The world of Art mirrors the world of Society. Just as the latter is based on hierarchy, on
a class system, so is the former.

And in the world of Art, poetry is the lowest class.

In the world of Art, poets are the proles, the slaves.

Just as slaves in the world of Society are bullied and beaten, treated as subhuman, so in the world of Art poets are similarly abused.

All the wealth/value produced by Society's slaves is stolen from them by those in the higher classes. The latter grow rich on the former's misery.

Every idea or good generated by poet-labor is also stolen, plagiarized by the higher classes of Music, Painting, Film and Prose. They prosper on the poet's back. All their wealth comes from stealing and using what the poet-slave produces.


As slaves, poets internalize their inferior status. We grovel before the Masters of Music Painting Film and Prose. We become their lickspittles, their toadies, their dogs, obsequiously grateful for the least crumb falling from their fat tables.

We flatter kiss-ass praise these Masters for their greatness, forgetting that every good every gram of worth they possess, every virtue, was stolen from us.


From time to time the slaves of Society have risen up against their evil Masters, have rebelled against their oppressors.

But the slaves of Art, the poets, have they ever revolted against their oppressive Masters?


We have never tried to rip off our chains.

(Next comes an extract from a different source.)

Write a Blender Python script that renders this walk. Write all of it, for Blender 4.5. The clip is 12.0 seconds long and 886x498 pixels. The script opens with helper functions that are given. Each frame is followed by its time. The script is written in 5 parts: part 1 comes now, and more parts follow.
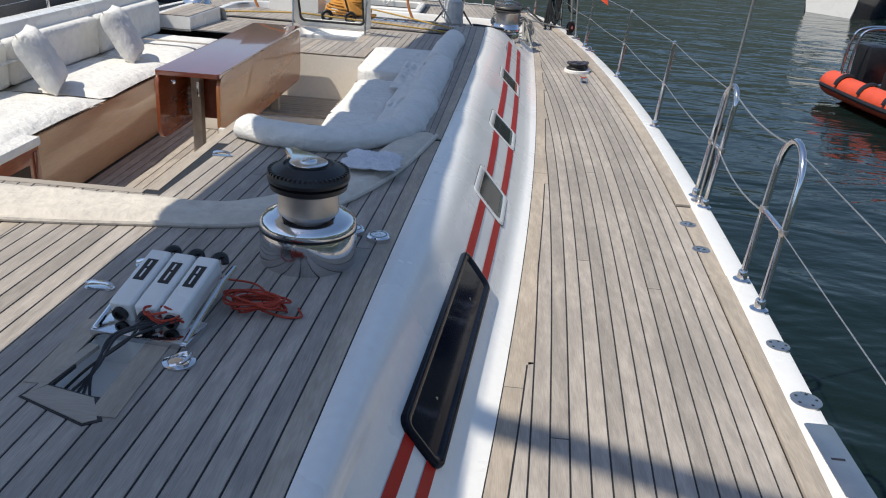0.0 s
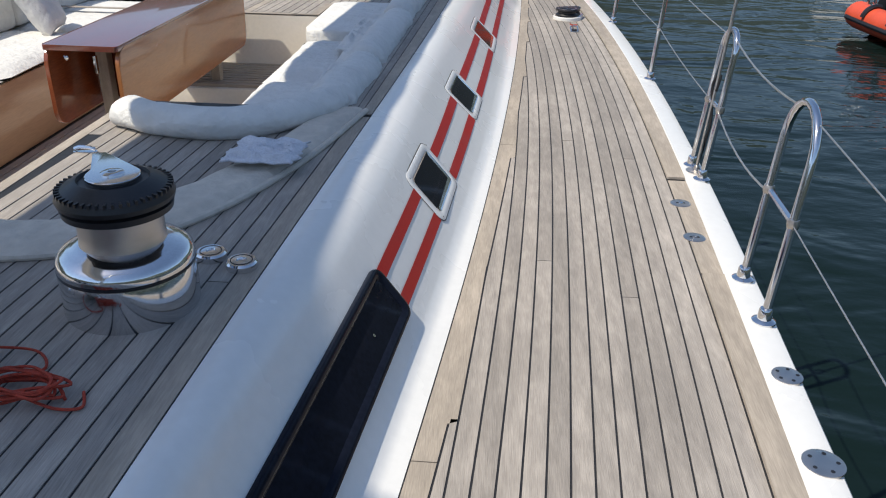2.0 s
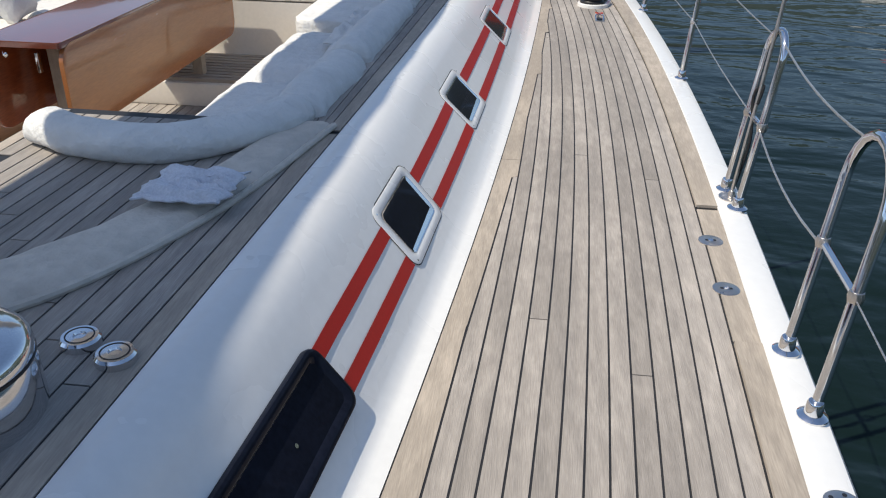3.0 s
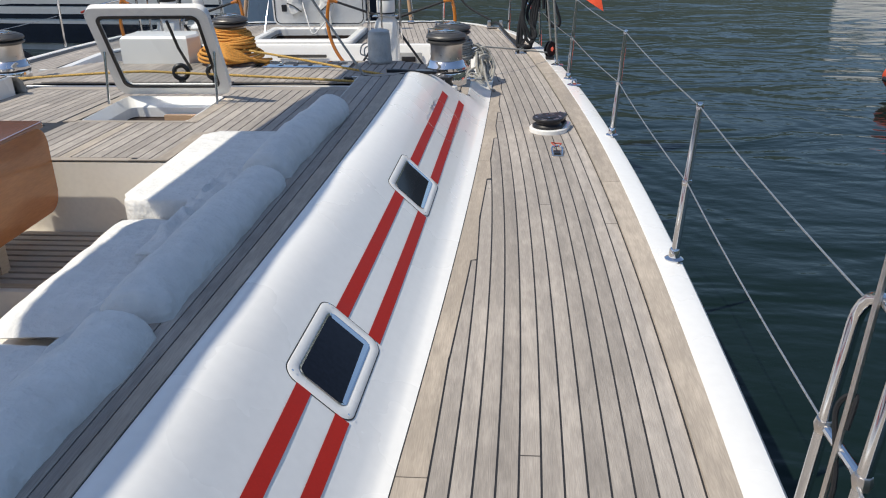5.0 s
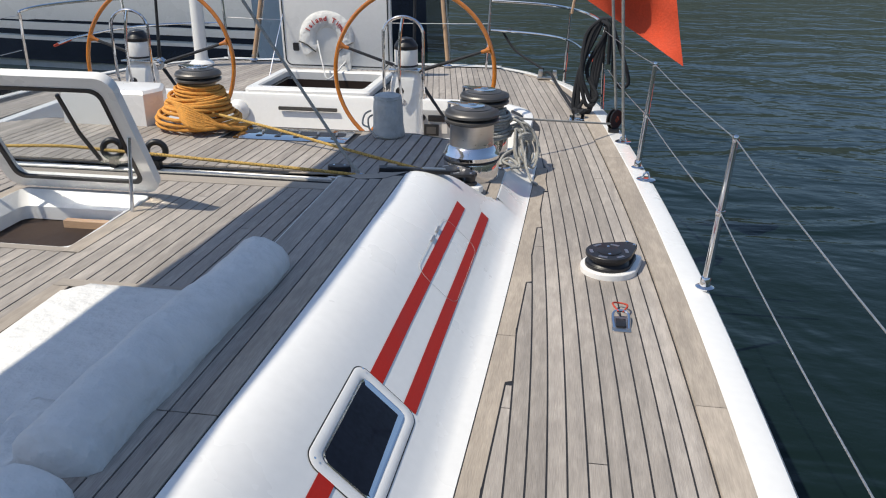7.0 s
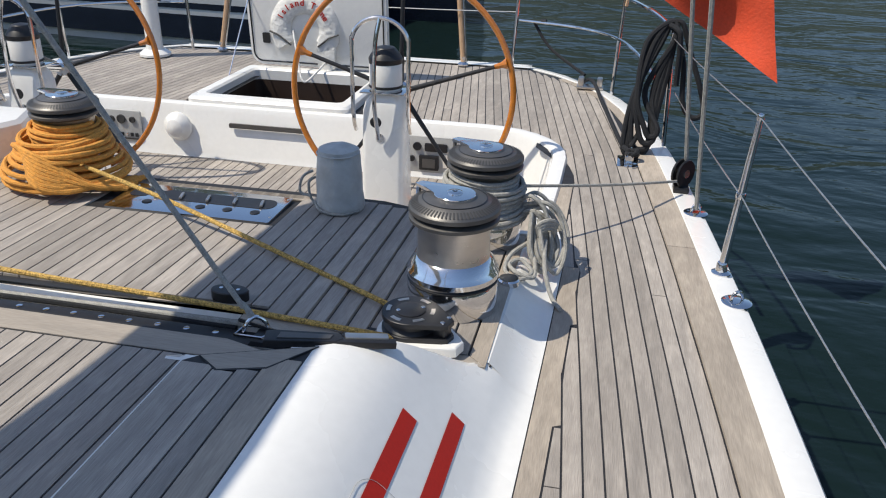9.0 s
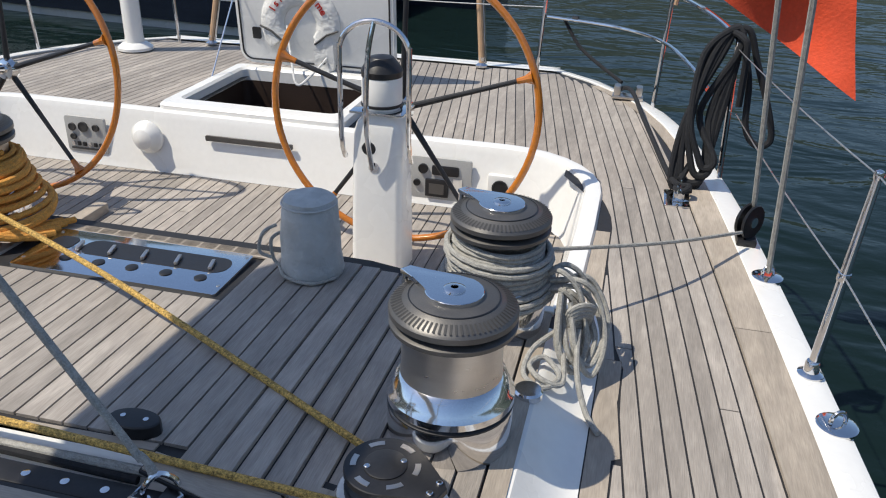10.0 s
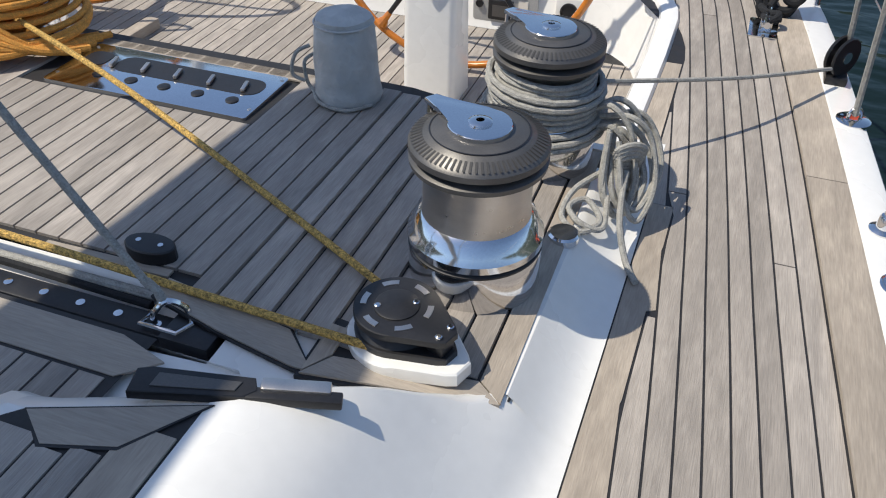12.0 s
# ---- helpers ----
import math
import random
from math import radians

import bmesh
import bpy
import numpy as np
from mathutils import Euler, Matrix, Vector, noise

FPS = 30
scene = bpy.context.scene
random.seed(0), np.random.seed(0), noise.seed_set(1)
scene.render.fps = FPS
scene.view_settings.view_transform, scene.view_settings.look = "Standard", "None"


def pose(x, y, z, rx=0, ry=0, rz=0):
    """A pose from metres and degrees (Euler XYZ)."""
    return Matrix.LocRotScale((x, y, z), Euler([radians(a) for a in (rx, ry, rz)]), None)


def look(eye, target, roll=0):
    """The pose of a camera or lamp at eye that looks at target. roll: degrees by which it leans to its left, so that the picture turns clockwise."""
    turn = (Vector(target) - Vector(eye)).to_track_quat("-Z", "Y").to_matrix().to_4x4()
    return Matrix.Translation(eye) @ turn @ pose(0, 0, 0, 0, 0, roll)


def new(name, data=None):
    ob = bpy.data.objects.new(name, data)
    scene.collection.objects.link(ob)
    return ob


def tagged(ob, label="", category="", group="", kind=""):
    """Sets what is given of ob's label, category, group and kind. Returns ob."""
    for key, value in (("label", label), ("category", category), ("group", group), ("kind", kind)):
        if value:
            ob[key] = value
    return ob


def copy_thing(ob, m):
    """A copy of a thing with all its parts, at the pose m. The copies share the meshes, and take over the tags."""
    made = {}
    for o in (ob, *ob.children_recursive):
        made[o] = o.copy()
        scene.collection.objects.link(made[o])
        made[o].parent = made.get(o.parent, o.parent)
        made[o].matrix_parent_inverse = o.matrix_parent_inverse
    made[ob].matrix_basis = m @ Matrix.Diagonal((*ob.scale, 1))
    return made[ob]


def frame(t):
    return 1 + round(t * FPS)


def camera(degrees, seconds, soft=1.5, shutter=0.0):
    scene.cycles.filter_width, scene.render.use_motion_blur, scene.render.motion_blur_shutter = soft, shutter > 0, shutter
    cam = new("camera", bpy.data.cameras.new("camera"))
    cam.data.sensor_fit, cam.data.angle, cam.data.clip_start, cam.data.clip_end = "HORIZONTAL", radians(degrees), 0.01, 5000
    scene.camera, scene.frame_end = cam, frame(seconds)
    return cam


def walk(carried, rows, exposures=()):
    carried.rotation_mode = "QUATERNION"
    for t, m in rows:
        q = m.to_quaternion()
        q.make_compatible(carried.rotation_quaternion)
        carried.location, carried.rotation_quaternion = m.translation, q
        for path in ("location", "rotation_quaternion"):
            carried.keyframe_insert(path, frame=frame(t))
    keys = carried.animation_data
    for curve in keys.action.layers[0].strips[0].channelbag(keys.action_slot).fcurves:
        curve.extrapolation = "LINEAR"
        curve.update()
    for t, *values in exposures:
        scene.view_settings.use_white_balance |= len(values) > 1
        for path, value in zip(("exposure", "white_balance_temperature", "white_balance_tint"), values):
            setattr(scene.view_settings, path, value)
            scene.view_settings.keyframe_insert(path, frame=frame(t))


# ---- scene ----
cam = camera(57.5, 12.0, soft=1.1)

PATH = [
    (0, (1.625, 2.499, 1.529), (1.555, 4.335, 0.739), 4.4),
    (0.5, (1.8, 2.626, 1.499), (1.699, 4.445, 0.673), 2.9),
    (1, (1.925, 2.719, 1.5), (1.779, 4.525, 0.652), 1.3),
    (1.5, (1.955, 2.985, 1.435), (1.779, 4.775, 0.562), 1.0),
    (2, (1.962, 3.292, 1.423), (1.84, 5.076, 0.527), 1.2),
    (2.5, (2.033, 3.606, 1.4), (1.874, 5.374, 0.479), 1.2),
    (3, (2.097, 3.921, 1.379), (1.902, 5.674, 0.437), 1.1),
    (3.5, (2.098, 4.339, 1.419), (2.004, 6.098, 0.472), 0.3),
    (3.7, (2.118, 4.504, 1.426), (2.06, 6.267, 0.483), -0.3),
    (5.3, (2.311, 5.92, 1.43), (2.13, 7.754, 0.652), -0.4),
    (5.5, (2.341, 6.095, 1.443), (2.147, 7.926, 0.662), 0.3),
    (6, (2.32, 6.538, 1.453), (2.092, 8.364, 0.671), 0.4),
    (6.5, (2.292, 7.026, 1.472), (2.038, 8.857, 0.71), -0.1),
    (6.7, (2.296, 7.234, 1.482), (2.03, 9.067, 0.729), 0.1),
    (8.3, (2.304, 8.816, 1.479), (1.985, 10.614, 0.664), 1.6),
    (8.5, (2.308, 9.01, 1.473), (1.971, 10.799, 0.646), 1.8),
    (9, (2.253, 9.519, 1.495), (1.89, 11.292, 0.646), 1.2),
    (9.5, (2.208, 10.014, 1.48), (1.826, 11.786, 0.636), 2.3),
    (10, (2.128, 10.373, 1.445), (1.723, 12.119, 0.557), 1.8),
    (10.5, (2.12, 10.514, 1.41), (1.712, 12.142, 0.323), 1.8),
    (11, (2.185, 10.531, 1.385), (1.765, 12.08, 0.191), 3.0),
    (11.5, (2.209, 10.534, 1.384), (1.718, 12.039, 0.163), 2.3),
    (12, (2.217, 10.537, 1.381), (1.695, 12.012, 0.136), 0.7),
]
walk(cam, [(t, look(eye, target, roll)) for t, eye, target, roll in PATH])

# ---- world, sun, exposure ----
world = bpy.data.worlds.new("sky_world")
scene.world = world
world.use_nodes = True
SUN_TO = Vector((0.56, 0.28, -1.0)).normalized()
wn = world.node_tree.nodes
sky = wn.new("ShaderNodeTexSky")
sky.sky_type = "NISHITA"
sky.sun_disc = False
sky.sun_elevation = math.asin(-SUN_TO.z)
sky.sun_rotation = math.atan2(-SUN_TO.x, -SUN_TO.y)
sky.air_density, sky.dust_density, sky.ozone_density = 1.0, 0.6, 1.6
wn["Background"].inputs["Strength"].default_value = 0.15
world.node_tree.links.new(sky.outputs[0], wn["Background"].inputs["Color"])
sun_data = bpy.data.lights.new("sun", "SUN")
sun_data.energy, sun_data.angle, sun_data.color = 4.3, radians(0.53), (1.0, 0.925, 0.79)
sun = new("sun", sun_data)
sun.matrix_world = Matrix.Translation((0, 0, 30)) @ SUN_TO.to_track_quat("-Z", "Y").to_matrix().to_4x4()

# ---- materials ----


def mat(name, color, rough=0.5, metal=0.0, scale=8.0, vary=0.12, bump=0.0, fine=120.0, coat=0.0, stretch=(1, 1, 1), rand=0.0, scuff=0.0):
    """A material with stains and grain at two scales and a little relief."""
    m = bpy.data.materials.new(name)
    m.use_nodes = True
    nt = m.node_tree
    b = nt.nodes["Principled BSDF"]
    L = nt.links.new
    b.inputs["Metallic"].default_value = metal
    b.inputs["Coat Weight"].default_value = coat
    co = nt.nodes.new("ShaderNodeTexCoord")
    mp = nt.nodes.new("ShaderNodeMapping")
    mp.inputs["Scale"].default_value = stretch
    geo = nt.nodes.new("ShaderNodeNewGeometry")
    L(geo.outputs["Position"], mp.inputs["Vector"])
    big = nt.nodes.new("ShaderNodeTexNoise")
    big.inputs["Scale"].default_value, big.inputs["Detail"].default_value = scale, 5
    small = nt.nodes.new("ShaderNodeTexNoise")
    small.inputs["Scale"].default_value, small.inputs["Detail"].default_value = fine, 3
    L(mp.outputs[0], big.inputs["Vector"])
    L(mp.outputs[0], small.inputs["Vector"])
    add = nt.nodes.new("ShaderNodeMath")
    add.operation = "ADD"
    L(big.outputs[0], add.inputs[0])
    L(small.outputs[0], add.inputs[1])
    rng = nt.nodes.new("ShaderNodeMapRange")
    rng.inputs["From Min"].default_value, rng.inputs["From Max"].default_value = 0.7, 1.3
    rng.inputs["To Min"].default_value, rng.inputs["To Max"].default_value = 1 - vary, 1 + vary
    L(add.outputs[0], rng.inputs["Value"])
    last = rng.outputs[0]
    if rand:
        info = nt.nodes.new("ShaderNodeObjectInfo")
        isl = nt.nodes.new("ShaderNodeMath")
        isl.operation = "ADD"
        L(info.outputs["Random"], isl.inputs[0])
        L(geo.outputs["Random Per Island"], isl.inputs[1])
        fr = nt.nodes.new("ShaderNodeMath")
        fr.operation = "FRACT"
        L(isl.outputs[0], fr.inputs[0])
        r2 = nt.nodes.new("ShaderNodeMapRange")
        r2.inputs["To Min"].default_value, r2.inputs["To Max"].default_value = 1 - rand, 1 + rand
        L(fr.outputs[0], r2.inputs["Value"])
        mu = nt.nodes.new("ShaderNodeMath")
        mu.operation = "MULTIPLY"
        L(last, mu.inputs[0])
        L(r2.outputs[0], mu.inputs[1])
        last = mu.outputs[0]
    if scuff:
        patch = nt.nodes.new("ShaderNodeTexNoise")
        patch.inputs["Scale"].default_value, patch.inputs["Detail"].default_value = 1.6, 6
        patch.inputs["Roughness"].default_value = 0.65
        L(geo.outputs["Position"], patch.inputs["Vector"])
        saw = nt.nodes.new("ShaderNodeTexNoise")
        saw.inputs["Scale"].default_value, saw.inputs["Detail"].default_value = 9, 4
        sm = nt.nodes.new("ShaderNodeMapping")
        sm.inputs["Scale"].default_value = (4.0, 0.9, 1)
        L(geo.outputs["Position"], sm.inputs["Vector"])
        L(sm.outputs[0], saw.inputs["Vector"])
        pm = nt.nodes.new("ShaderNodeMath")
        pm.operation = "MULTIPLY"
        L(patch.outputs[0], pm.inputs[0])
        L(saw.outputs[0], pm.inputs[1])
        pr = nt.nodes.new("ShaderNodeMapRange")
        pr.inputs["From Min"].default_value, pr.inputs["From Max"].default_value = 0.20, 0.36
        pr.inputs["To Min"].default_value, pr.inputs["To Max"].default_value = 1 - scuff * 0.8, 1 + scuff
        L(pm.outputs[0], pr.inputs["Value"])
        m3 = nt.nodes.new("ShaderNodeMath")
        m3.operation = "MULTIPLY"
        L(last, m3.inputs[0])
        L(pr.outputs[0], m3.inputs[1])
        last = m3.outputs[0]
    mix = nt.nodes.new("ShaderNodeVectorMath")
    mix.operation = "SCALE"
    mix.inputs[0].default_value = color
    L(last, mix.inputs["Scale"])
    L(mix.outputs[0], b.inputs["Base Color"])
    rr = nt.nodes.new("ShaderNodeMapRange")
    rr.inputs["From Min"].default_value, rr.inputs["From Max"].default_value = 0.3, 0.7
    rr.inputs["To Min"].default_value, rr.inputs["To Max"].default_value = max(0.02, rough * 0.85), min(1, rough * 1.15)
    L(big.outputs[0], rr.inputs["Value"])
    L(rr.outputs[0], b.inputs["Roughness"])
    if bump:
        bp = nt.nodes.new("ShaderNodeBump")
        bp.inputs["Strength"].default_value, bp.inputs["Distance"].default_value = 1.0, bump
        L(add.outputs[0], bp.inputs["Height"])
        L(bp.outputs[0], b.inputs["Normal"])
    return m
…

We have never protested against the Prosewriters the Filmmakers the Musicmucks the Painters,

the Masters who daily steal our resources, we have never tried to expose their criminal acts of theft and exploitation.

No, we never even dream of rising up in fury to confront and attack these overlords whose cabals conspire against our welfare, whose cultural institutions and media are designed and operated to keep us in penury and abject submission. Whose statutes of power stand ready to cripple and punish and murder us. As they have done so often.